Bahrain, Oman Most Vulnerable To Fall In Crude Oil Prices

Posted by: : Paul EbelingPosted on: July 1, 2014

Bahrain, Oman Most Vulnerable To Fall In Crude Oil Prices

Bahrain, Oman Most Vulnerable To Fall In Crude Oil Prices

Increasing dependence of the GCC states on Crude Oil revenues poses a rising credit risk, a new survey by SP says.

Bahrain and Oman are the most vulnerable among the GCC states to a sharp fall in Crude Oil prices or production, a new report by Standard Poor’s showed.

“They have the highest fiscal breakeven Crude Oil prices among GCC states,” said the report.

“Based on 2013 data, for Bahrain the Oil price needs to be $18 higher than the current Oil price for the sovereign to achieve a balanced budget.

“Bahrain and Oman also have the least amount of time available before their hydrocarbon revenues would be significantly diminished, absent any further Crude Oil and nat Gas discoveries or changes to current production levels, at 11 and 21 yrs, respectively,” it said.

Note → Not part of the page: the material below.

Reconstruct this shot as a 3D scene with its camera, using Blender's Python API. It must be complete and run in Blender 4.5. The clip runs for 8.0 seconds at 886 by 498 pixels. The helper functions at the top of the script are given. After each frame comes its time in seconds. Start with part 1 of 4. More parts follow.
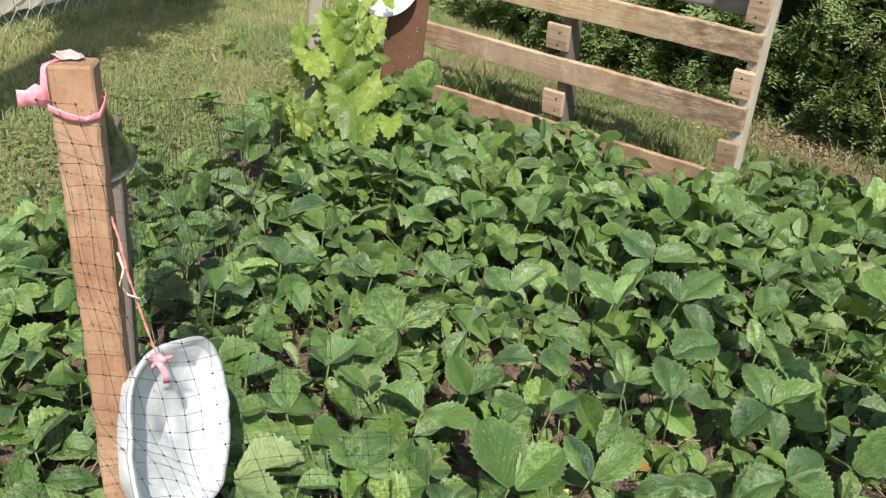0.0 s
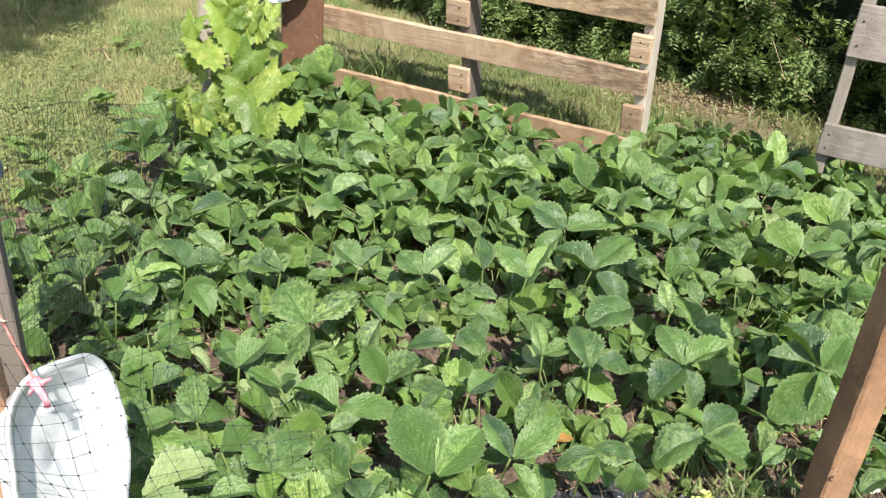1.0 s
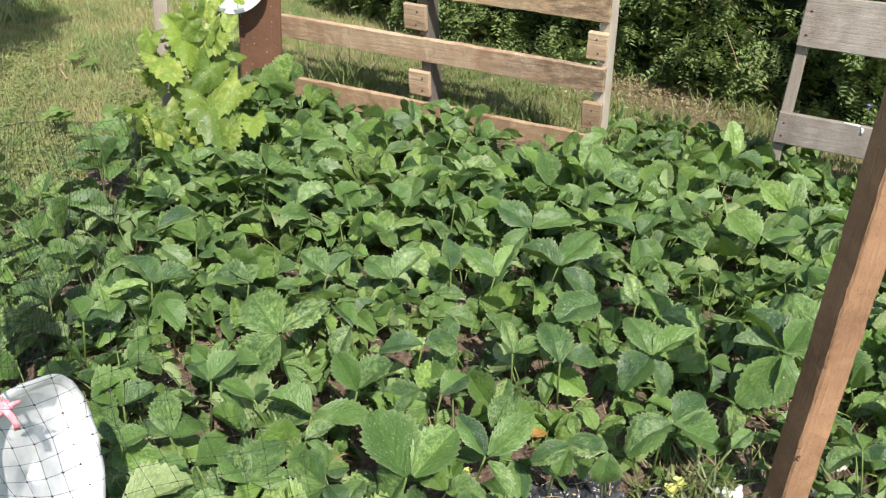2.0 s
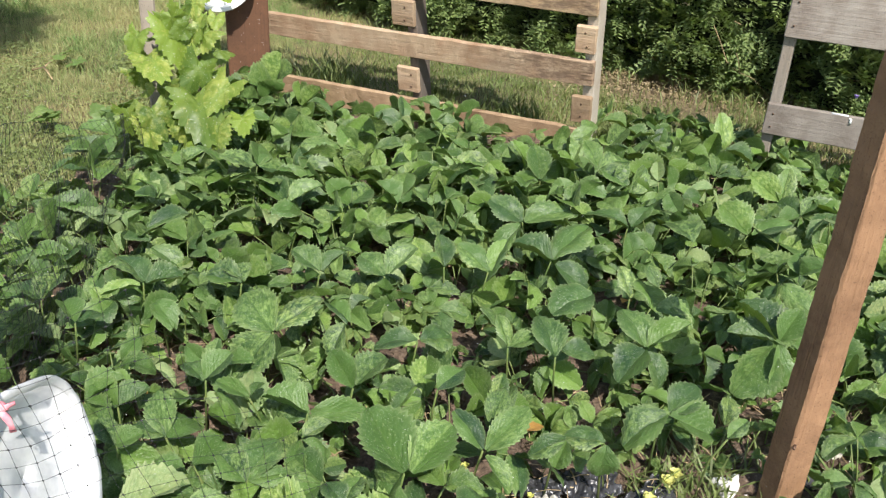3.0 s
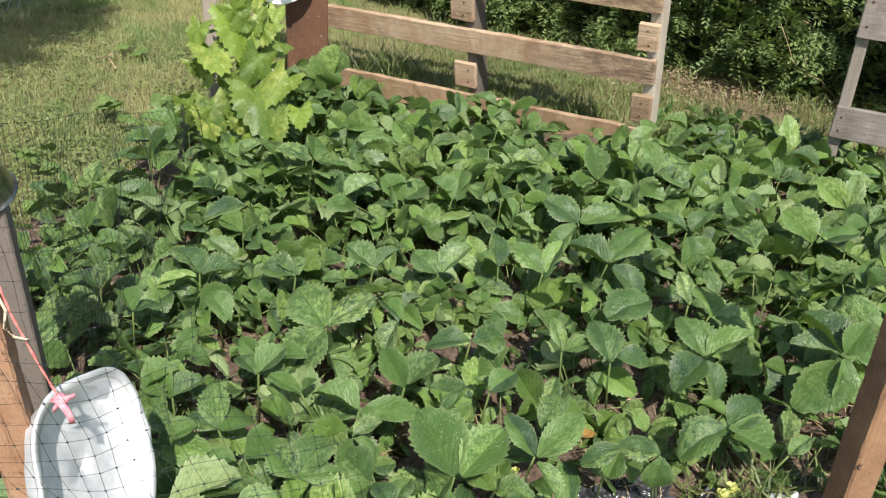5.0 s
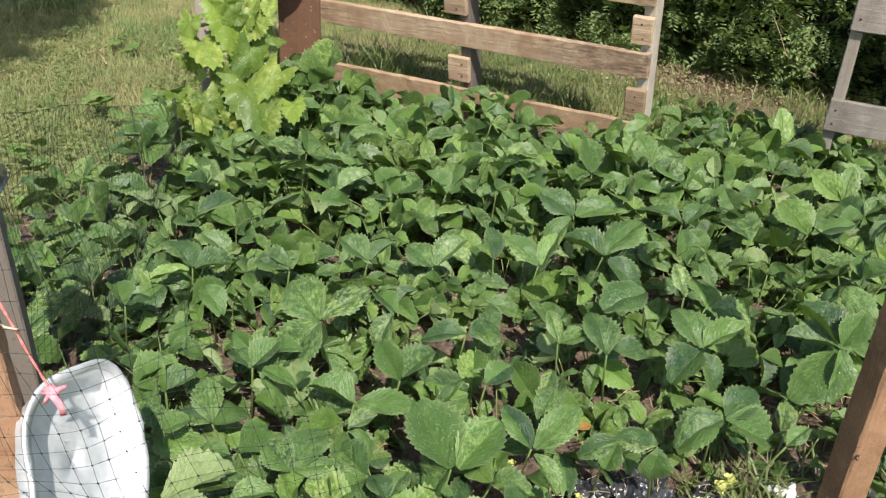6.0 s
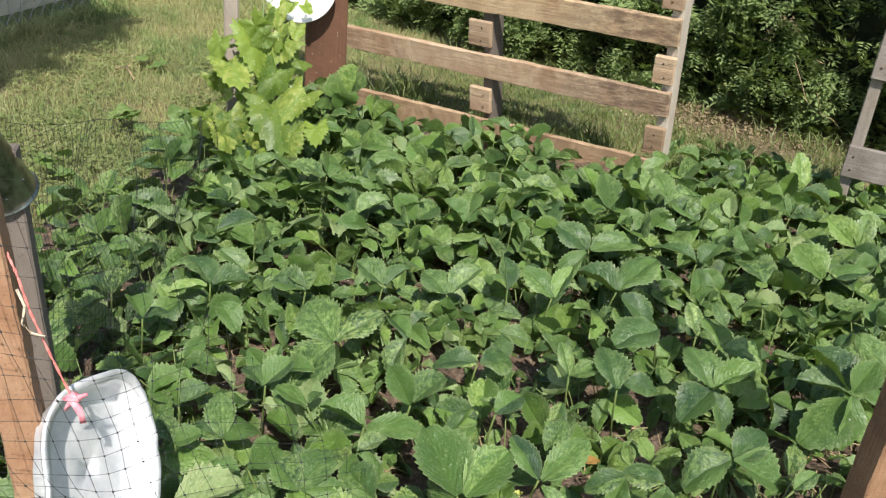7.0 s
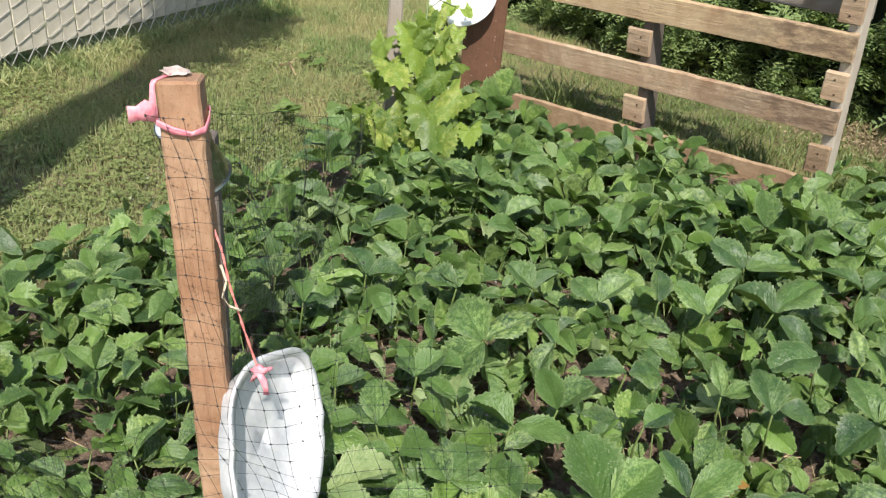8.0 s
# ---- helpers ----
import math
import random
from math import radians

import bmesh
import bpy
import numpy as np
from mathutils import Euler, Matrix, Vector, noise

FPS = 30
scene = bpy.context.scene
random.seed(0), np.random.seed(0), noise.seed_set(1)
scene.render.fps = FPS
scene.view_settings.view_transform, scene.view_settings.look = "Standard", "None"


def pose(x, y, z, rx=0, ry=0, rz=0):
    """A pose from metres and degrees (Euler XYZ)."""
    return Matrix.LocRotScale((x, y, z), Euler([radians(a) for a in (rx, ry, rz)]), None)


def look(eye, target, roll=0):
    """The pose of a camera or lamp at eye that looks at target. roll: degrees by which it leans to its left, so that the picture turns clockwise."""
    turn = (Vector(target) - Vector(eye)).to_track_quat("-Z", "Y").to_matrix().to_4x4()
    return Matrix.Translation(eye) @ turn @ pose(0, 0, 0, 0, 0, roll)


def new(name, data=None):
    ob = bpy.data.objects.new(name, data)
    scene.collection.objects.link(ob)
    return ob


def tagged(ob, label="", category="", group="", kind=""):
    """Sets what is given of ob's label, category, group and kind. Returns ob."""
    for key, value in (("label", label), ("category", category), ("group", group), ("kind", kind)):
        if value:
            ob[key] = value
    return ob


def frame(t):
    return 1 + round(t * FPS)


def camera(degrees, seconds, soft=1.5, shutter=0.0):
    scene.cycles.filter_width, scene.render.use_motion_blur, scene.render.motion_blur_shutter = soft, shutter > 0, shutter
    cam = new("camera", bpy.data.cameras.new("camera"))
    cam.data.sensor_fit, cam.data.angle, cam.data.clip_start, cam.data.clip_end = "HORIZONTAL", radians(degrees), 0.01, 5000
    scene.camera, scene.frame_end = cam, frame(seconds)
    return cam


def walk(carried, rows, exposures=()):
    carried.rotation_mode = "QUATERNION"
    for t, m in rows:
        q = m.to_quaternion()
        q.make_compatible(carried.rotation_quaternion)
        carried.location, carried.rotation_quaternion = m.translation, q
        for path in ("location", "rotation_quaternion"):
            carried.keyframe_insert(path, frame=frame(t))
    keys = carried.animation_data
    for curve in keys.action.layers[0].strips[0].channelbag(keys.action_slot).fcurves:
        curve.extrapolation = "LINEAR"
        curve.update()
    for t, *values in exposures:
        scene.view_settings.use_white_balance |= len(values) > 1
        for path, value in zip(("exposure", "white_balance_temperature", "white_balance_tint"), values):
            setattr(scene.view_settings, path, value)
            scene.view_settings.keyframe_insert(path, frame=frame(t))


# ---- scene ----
cam = camera(55.8, 8.0, 1.3)
PATH = [
    (0, (0.05, 0.029, 1.184), (0.082, 1.798, 0.252), 7.0),
    (0.5, (0.091, 0.055, 1.185), (0.228, 1.82, 0.255), 5.8),
    (1, (0.102, 0.059, 1.18), (0.299, 1.805, 0.223), 4.7),
    (1.5, (0.111, 0.051, 1.186), (0.324, 1.794, 0.229), 4.3),
    (1.7, (0.115, 0.049, 1.189), (0.36, 1.796, 0.246), 3.1),
    (2.8, (0.082, 0.037, 1.18), (0.404, 1.761, 0.219), 4.2),
    (3, (0.101, 0.048, 1.182), (0.392, 1.783, 0.23), 2.6),
    (3.5, (0.095, 0.055, 1.172), (0.346, 1.777, 0.188), 1.9),
    (4, (0.094, 0.059, 1.174), (0.29, 1.772, 0.16), 1.1),
    (4.5, (0.087, 0.067, 1.178), (0.265, 1.788, 0.176), 1.9),
    (4.7, (0.091, 0.069, 1.187), (0.265, 1.811, 0.22), 2.4),
    (5.8, (0.086, 0.078, 1.169), (0.267, 1.81, 0.183), 2.4),
    (6, (0.087, 0.077, 1.168), (0.279, 1.814, 0.194), 2.5),
    (6.5, (0.083, 0.073, 1.162), (0.269, 1.803, 0.177), 3.6),
    (7, (0.075, 0.062, 1.177), (0.239, 1.831, 0.259), 4.7),
    (7.5, (0.06, 0.066, 1.174), (0.158, 1.828, 0.232), 4.4),
    (8, (0.015, 0.042, 1.176), (-0.121, 1.808, 0.248), 4.2),
]
EXPOSURES = [(0.0, 0.4), (0.5, 0.62), (1.0, 0.8), (1.5, 0.69), (1.7, 0.62), (2.8, 0.47), (3.0, 0.48), (4.5, 0.41), (8.0, 0.36)]
walk(cam, [(t, look(eye, target, roll)) for t, eye, target, roll in PATH], EXPOSURES)

# ---- light ----
SUN = Vector((0.14 * math.cos(radians(50)), -0.99 * math.cos(radians(50)), math.sin(radians(50))))
world = bpy.data.worlds.new("world")
scene.world = world
world.use_nodes = True
wn = world.node_tree
sky = wn.nodes.new("ShaderNodeTexSky")
sky.sky_type, sky.sun_disc = "NISHITA", False
sky.sun_elevation, sky.sun_rotation = radians(50), math.atan2(0.14, -0.99)
wn.links.new(sky.outputs[0], wn.nodes["Background"].inputs[0])
wn.nodes["Background"].inputs[1].default_value = 0.135
lamp = bpy.data.lights.new("sun", "SUN")
lamp.energy, lamp.angle, lamp.color = 4.9, radians(0.55), (1.0, 0.955, 0.88)
sun = new("sun", lamp)
sun.matrix_world = look(SUN * 20, (0, 0, 0))


# ---- materials ----
def nodes(name):
    m = bpy.data.materials.new(name)
    m.use_nodes = True
    t = m.node_tree
    return m, t, t.nodes["Principled BSDF"]


def add(t, kind, **values):
    n = t.nodes.new(kind)
    for key, value in values.items():
        n.inputs[key.replace("_", " ")].default_value = value
    return n


def ramp(t, source, stops):
    r = t.nodes.new("ShaderNodeValToRGB")
    el = r.color_ramp.elements
    while len(el) < len(stops):
        el.new(0.5)
    for e, (p, c) in zip(el, stops):
        e.position, e.color = p, (*c, 1)
    t.links.new(source, r.inputs[0])
    return r.outputs[0]


def mix(t, f, a, b, mode="MIX"):
    n = t.nodes.new("ShaderNodeMix")
    n.data_type, n.blend_type = "RGBA", mode
    for socket, value in ((n.inputs[0], f), (n.inputs[6], a), (n.inputs[7], b)):
        if isinstance(value, (int, float)):
            socket.default_value = value
        elif isinstance(value, tuple):
            socket.default_value = (*value, 1)
        else:
            t.links.new(value, socket)
    return n.outputs[2]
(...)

Qatar and the UAE are the least vulnerable to a dive in Crude Oil prices, SP added.

Although Qatar’s economy is heavily dependent on hydrocarbon revenues, the Gulf state has 100 yrs of hydrocarbon production available at current levels and a low fiscal breakeven price Crude Oil price, the report said.

The UAE economy, on the other hand, is the most diversified with Crude Oil and Nat Gas contributing just 31% of the GDP, which in turn reduces its risk to falling Crude Oil prices.

The report also noted that increased dependence of the Gulf states, as a whole, on hydrocarbon revenues poses a high credit risk.

“We view the GCC states’ dependence on the oil and gas sector as a key vulnerability, particularly absent the accumulation of significant financial buffers, should there be a sharp and sustained decline in the oil price or in hydrocarbon export volumes,” said Standard Poor’s credit analyst Trevor Cullinan.

“A sharp and sustained fall in the oil price or in hydrocarbon export volumes would significantly dent their economic and financial indicators.”

SP noted that hydrocarbon revenues constitute almost 46% of nominal GDP and 75% of total exports of the 6  GCC nations.

“Furthermore, this strong dependence on hydrocarbon revenues appears to be increasing,” the report said.

“This is partly a result of high oil prices feeding through to the national accounts data, but also, in our view, because these countries have made only marginal progress in diversifying their economies away from hydrocarbons.”

Gulf governments are likely to see shrinking fiscal surpluses over the next 2 yrs as Crude Oil prices are estimated to fall as low as 108 bbl, according to a Reuters poll of Crude Oil analysts earlier this year.